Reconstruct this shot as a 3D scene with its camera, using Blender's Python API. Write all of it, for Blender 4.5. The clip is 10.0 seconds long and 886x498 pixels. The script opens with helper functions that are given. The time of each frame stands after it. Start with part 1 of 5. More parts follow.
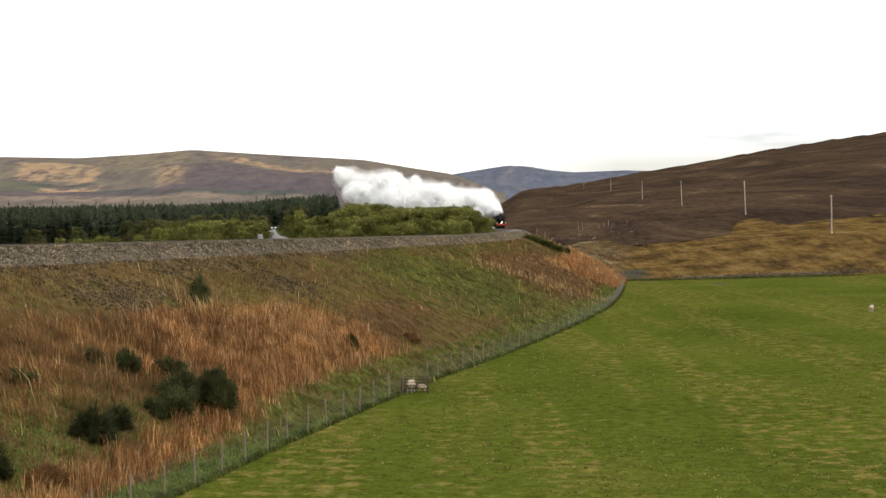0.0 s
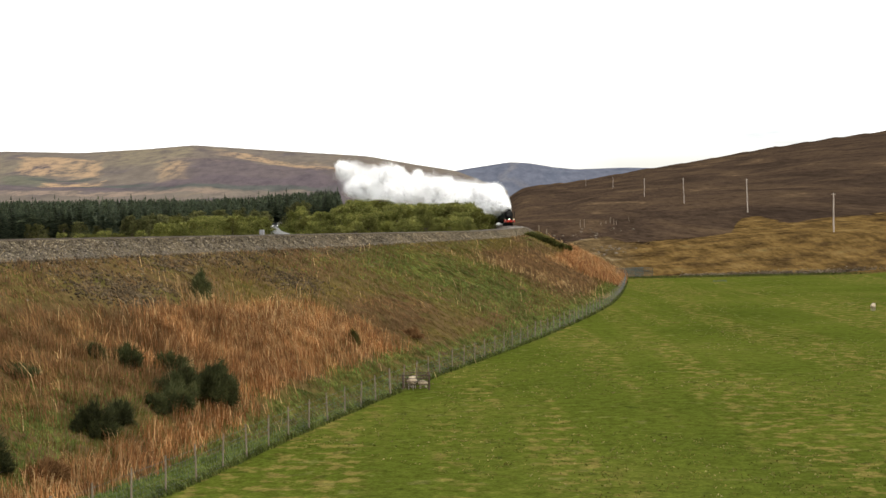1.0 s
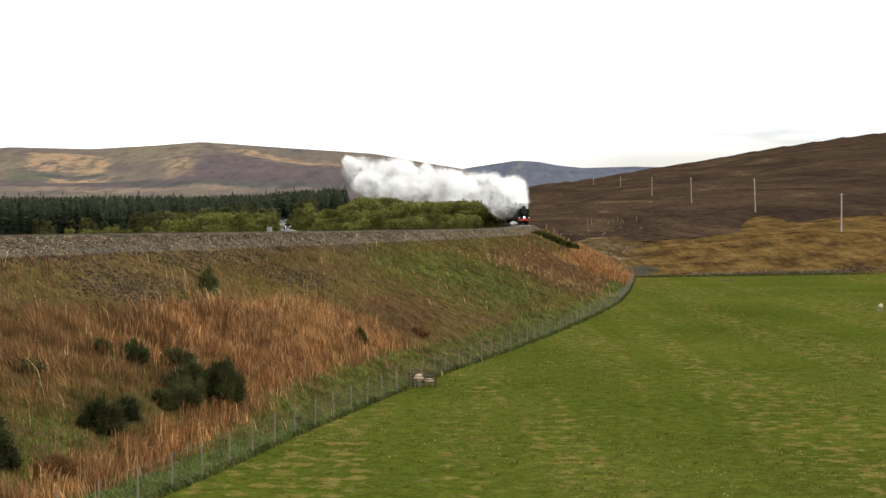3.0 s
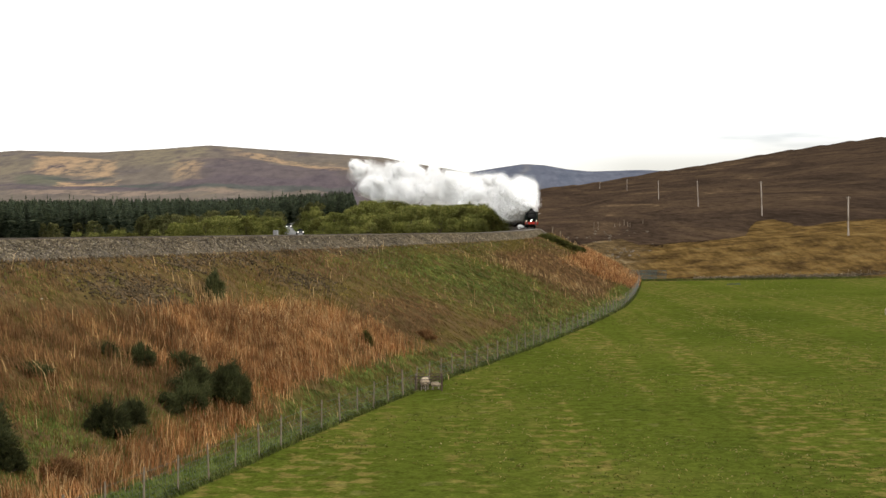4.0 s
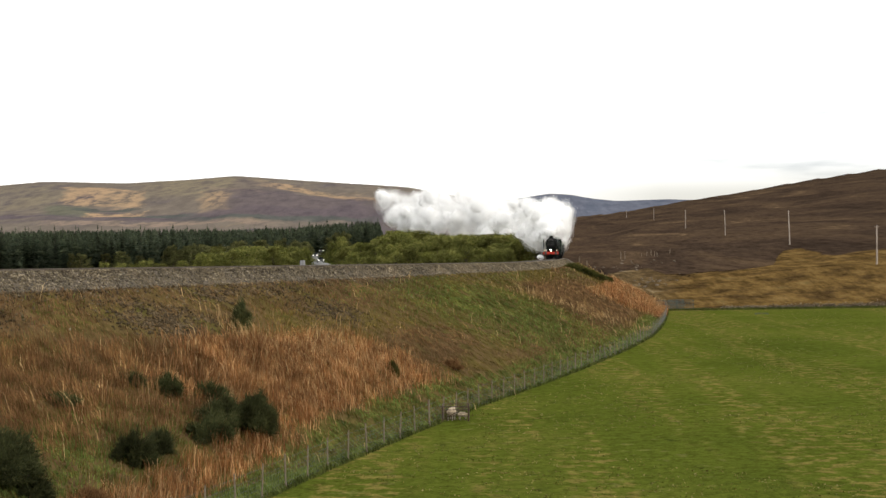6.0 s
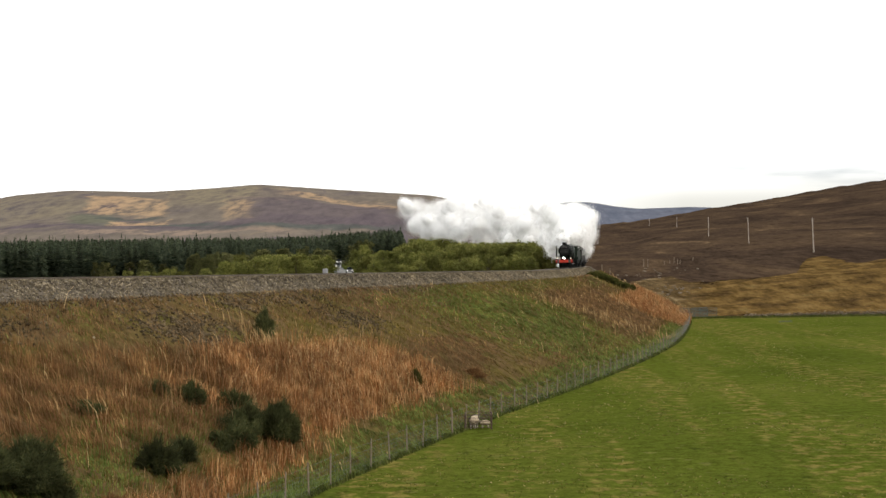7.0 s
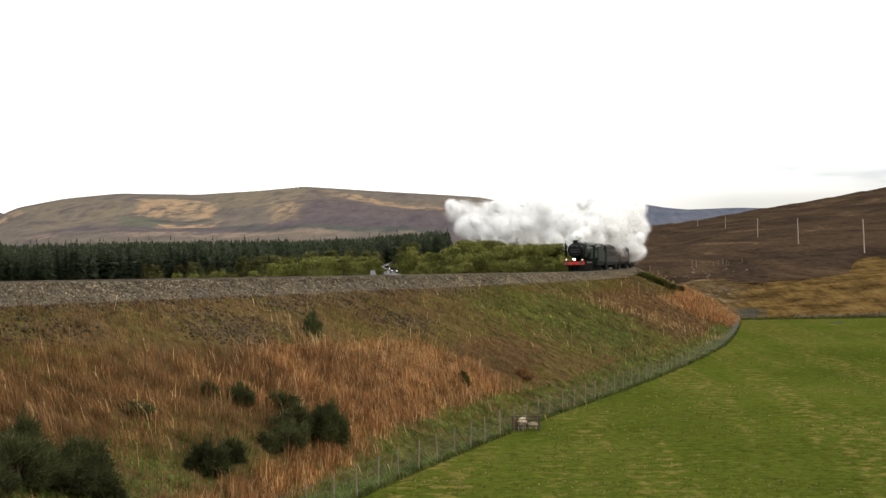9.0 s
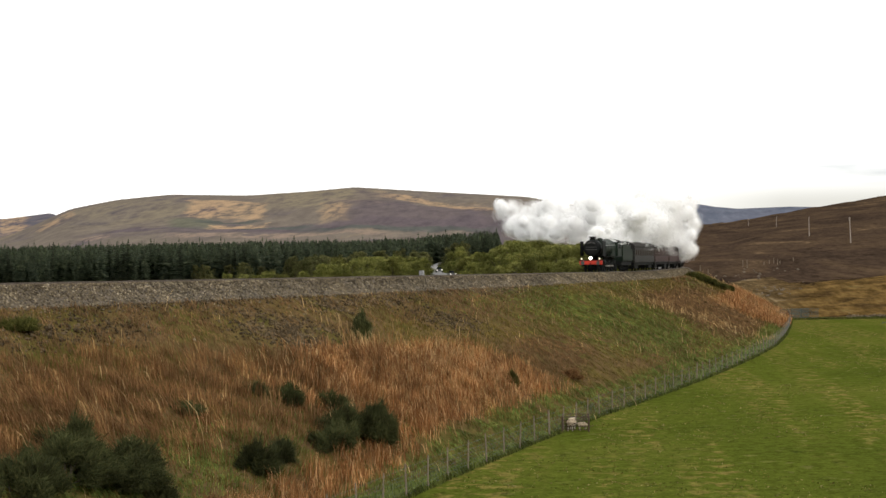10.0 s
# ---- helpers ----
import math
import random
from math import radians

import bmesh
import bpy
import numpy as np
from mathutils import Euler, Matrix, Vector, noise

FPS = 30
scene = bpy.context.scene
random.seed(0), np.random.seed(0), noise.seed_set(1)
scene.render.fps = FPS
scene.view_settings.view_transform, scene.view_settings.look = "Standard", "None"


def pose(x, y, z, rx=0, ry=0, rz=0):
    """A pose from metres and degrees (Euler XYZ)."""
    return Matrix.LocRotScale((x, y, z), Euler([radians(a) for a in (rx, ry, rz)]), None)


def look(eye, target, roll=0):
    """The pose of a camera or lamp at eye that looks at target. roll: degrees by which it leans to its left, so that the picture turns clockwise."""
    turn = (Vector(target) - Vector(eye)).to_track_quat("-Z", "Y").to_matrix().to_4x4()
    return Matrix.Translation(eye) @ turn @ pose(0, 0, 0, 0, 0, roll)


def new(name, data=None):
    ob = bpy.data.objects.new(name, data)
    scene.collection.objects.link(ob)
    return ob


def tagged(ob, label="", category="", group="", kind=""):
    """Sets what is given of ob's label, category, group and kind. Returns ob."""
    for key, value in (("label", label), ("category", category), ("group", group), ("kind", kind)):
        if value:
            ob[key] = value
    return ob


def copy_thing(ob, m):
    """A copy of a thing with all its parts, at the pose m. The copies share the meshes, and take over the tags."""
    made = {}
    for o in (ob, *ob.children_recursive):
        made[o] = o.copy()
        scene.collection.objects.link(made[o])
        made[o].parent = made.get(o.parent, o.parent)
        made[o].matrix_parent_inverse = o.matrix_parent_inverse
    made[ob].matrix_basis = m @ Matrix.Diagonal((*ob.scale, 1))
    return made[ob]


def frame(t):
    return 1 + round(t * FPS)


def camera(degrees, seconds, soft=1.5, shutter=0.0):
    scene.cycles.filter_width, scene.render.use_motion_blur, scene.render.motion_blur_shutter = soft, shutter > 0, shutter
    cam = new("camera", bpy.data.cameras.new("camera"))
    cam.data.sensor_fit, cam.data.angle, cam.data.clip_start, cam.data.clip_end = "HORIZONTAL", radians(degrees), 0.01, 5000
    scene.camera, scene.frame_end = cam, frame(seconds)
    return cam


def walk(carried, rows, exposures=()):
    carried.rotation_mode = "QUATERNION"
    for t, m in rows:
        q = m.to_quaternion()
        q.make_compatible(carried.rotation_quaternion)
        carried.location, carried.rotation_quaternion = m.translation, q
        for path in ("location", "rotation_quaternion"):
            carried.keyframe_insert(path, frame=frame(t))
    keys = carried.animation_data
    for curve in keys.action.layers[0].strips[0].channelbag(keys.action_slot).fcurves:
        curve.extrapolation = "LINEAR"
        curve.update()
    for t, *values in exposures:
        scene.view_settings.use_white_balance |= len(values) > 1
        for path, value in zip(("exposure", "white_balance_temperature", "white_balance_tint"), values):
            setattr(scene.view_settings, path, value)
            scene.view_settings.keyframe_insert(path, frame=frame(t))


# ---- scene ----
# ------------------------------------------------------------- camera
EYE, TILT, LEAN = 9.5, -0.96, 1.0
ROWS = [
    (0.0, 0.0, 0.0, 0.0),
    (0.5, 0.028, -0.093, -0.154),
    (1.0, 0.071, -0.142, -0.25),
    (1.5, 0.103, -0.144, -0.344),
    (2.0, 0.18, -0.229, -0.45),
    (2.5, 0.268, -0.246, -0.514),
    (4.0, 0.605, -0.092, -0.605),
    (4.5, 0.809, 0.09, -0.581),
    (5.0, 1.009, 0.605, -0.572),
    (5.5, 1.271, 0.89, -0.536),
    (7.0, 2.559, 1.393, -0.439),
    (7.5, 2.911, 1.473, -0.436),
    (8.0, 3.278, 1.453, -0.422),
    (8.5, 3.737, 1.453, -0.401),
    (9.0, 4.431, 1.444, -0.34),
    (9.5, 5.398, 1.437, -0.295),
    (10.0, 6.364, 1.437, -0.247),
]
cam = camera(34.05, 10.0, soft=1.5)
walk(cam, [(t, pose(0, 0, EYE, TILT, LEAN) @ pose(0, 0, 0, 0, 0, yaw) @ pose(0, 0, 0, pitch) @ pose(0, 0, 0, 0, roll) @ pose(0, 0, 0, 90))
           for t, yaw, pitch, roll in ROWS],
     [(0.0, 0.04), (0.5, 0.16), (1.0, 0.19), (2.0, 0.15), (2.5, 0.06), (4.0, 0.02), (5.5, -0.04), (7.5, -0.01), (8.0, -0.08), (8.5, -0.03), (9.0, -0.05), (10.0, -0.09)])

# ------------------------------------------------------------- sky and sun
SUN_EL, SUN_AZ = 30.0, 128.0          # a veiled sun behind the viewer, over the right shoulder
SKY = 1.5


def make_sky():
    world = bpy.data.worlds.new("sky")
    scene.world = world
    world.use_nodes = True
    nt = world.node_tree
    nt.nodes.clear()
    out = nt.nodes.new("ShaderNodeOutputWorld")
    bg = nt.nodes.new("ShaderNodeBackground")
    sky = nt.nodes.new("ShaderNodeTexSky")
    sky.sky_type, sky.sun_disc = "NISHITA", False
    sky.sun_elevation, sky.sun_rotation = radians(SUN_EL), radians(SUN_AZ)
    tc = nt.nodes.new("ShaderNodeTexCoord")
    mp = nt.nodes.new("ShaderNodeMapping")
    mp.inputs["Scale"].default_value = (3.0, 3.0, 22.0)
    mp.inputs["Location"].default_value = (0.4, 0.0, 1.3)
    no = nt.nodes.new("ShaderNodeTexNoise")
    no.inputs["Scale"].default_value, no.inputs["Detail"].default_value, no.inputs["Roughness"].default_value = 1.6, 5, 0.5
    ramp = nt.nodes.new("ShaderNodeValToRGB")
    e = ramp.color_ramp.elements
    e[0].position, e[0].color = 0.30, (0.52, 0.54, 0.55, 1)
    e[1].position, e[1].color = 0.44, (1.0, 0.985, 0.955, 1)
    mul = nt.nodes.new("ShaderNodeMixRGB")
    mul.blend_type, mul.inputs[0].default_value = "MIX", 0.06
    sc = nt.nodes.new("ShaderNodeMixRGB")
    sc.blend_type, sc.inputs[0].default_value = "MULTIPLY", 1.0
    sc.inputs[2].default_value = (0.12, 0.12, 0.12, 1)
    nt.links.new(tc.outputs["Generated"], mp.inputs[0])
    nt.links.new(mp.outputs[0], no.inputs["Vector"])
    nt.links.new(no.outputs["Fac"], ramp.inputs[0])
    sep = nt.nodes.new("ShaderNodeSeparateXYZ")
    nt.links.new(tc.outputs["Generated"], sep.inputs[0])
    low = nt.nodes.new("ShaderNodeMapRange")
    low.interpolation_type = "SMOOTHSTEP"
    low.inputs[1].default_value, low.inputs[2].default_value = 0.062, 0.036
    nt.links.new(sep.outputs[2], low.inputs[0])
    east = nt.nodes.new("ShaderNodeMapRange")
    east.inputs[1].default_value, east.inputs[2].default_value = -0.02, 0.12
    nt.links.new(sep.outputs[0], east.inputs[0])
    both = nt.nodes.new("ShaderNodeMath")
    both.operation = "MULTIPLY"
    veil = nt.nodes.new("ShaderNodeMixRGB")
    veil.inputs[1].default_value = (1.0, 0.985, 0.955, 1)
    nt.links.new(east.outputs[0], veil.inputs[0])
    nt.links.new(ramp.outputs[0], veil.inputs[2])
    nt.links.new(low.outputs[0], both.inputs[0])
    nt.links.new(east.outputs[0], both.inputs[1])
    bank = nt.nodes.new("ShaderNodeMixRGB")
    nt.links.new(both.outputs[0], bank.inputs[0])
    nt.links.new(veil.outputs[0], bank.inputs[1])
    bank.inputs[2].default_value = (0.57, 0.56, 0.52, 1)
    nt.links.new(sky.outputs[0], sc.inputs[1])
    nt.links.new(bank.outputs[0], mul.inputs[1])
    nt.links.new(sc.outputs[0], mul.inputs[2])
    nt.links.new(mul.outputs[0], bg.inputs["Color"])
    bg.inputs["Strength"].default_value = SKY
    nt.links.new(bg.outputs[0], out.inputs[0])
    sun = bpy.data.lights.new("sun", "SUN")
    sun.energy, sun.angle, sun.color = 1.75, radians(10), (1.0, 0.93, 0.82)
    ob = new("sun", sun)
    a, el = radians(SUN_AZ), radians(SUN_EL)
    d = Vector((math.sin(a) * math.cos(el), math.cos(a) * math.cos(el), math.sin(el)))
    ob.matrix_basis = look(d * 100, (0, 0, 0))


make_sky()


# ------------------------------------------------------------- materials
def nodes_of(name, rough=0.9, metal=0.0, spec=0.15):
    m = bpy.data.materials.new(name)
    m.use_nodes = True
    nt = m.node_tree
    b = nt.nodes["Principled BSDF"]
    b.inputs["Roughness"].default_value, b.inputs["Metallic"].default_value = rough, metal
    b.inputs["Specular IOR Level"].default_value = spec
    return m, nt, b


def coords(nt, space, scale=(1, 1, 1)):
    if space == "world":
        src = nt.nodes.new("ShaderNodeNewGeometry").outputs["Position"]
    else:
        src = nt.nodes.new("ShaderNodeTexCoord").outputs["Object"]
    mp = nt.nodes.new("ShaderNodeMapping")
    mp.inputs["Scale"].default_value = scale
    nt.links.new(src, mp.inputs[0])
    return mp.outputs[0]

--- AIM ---
Report how many lines in this data include the string "shutter", and nothing else.

--- SOLUTION ---
2